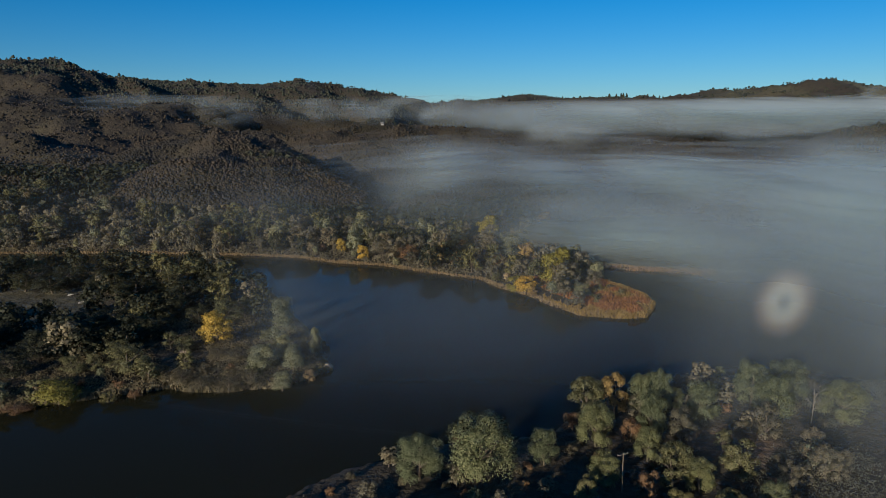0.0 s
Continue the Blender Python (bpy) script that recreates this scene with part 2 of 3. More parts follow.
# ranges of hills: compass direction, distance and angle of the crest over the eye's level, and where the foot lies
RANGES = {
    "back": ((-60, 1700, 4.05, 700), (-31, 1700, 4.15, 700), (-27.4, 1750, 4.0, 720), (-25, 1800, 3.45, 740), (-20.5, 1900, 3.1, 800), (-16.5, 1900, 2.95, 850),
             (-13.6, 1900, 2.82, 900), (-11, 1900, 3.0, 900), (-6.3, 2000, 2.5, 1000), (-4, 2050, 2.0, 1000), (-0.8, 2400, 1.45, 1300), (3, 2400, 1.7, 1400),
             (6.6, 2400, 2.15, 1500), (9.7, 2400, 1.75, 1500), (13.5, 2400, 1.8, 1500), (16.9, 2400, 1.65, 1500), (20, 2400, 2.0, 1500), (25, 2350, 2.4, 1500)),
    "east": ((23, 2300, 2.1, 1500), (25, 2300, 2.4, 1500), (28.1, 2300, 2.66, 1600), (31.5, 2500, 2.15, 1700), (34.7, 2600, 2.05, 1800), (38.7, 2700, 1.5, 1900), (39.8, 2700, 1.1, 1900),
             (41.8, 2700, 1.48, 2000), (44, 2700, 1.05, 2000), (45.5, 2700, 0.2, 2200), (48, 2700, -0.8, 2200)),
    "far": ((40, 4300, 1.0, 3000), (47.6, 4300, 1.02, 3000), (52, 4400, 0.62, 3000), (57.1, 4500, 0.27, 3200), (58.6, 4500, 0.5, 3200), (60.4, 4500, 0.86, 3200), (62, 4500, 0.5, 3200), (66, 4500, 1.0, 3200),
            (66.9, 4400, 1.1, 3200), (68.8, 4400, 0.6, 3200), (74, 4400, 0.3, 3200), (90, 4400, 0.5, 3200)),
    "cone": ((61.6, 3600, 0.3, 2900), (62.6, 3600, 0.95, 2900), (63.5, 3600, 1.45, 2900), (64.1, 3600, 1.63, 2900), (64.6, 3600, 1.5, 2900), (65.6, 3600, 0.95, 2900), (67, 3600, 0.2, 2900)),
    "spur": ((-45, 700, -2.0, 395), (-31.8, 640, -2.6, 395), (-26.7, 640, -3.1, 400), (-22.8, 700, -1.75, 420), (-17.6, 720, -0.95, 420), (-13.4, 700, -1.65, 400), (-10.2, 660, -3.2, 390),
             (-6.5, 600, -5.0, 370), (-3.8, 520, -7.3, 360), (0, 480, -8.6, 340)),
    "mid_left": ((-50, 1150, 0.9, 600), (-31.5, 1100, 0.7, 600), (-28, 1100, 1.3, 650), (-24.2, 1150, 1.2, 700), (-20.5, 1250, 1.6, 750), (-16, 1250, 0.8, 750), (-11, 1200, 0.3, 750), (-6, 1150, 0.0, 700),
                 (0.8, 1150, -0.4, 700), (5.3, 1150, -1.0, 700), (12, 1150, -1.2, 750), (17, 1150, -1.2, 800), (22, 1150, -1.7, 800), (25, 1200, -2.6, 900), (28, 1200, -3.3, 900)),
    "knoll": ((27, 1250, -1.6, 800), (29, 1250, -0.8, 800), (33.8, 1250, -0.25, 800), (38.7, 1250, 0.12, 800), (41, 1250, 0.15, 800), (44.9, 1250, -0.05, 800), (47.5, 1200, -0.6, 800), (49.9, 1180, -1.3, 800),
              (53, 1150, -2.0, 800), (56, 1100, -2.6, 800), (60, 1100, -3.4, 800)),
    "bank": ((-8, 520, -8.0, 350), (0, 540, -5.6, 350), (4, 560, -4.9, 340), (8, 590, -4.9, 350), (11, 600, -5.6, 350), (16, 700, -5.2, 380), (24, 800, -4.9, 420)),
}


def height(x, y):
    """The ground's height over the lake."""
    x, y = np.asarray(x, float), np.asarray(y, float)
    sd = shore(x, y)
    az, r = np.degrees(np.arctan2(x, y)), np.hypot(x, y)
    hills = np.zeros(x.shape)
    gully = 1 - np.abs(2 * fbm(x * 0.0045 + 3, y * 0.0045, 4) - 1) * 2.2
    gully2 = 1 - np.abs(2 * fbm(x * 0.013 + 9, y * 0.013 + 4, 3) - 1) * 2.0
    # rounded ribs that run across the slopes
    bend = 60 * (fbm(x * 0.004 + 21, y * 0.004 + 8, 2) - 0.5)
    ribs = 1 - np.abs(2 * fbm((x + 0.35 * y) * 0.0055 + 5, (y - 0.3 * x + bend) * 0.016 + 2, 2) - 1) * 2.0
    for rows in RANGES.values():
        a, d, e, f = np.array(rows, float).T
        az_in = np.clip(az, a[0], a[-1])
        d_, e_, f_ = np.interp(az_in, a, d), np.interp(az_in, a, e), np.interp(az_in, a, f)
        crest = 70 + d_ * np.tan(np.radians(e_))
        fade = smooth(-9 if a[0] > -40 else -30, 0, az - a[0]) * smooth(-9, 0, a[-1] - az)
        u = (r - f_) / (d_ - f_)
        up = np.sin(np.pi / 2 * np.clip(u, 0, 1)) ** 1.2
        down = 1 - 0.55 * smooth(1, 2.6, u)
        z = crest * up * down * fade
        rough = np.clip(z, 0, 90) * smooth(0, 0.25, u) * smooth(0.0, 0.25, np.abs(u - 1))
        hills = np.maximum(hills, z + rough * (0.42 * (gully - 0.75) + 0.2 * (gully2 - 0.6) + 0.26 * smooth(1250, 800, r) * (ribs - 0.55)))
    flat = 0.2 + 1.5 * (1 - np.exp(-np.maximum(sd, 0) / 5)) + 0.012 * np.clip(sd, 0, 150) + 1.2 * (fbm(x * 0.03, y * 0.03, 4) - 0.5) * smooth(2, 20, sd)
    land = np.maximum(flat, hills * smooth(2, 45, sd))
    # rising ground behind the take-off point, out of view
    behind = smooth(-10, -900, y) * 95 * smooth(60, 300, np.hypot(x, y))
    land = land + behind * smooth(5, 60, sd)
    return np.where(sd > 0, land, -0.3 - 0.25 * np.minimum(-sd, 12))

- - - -

** What is expected **
Using the material above, copy every line in which the string "that" occurs.

** Solution to the problem **
Continue the Blender Python (bpy) script that recreates this scene with part 2 of 3. More parts follow.
    # rounded ribs that run across the slopes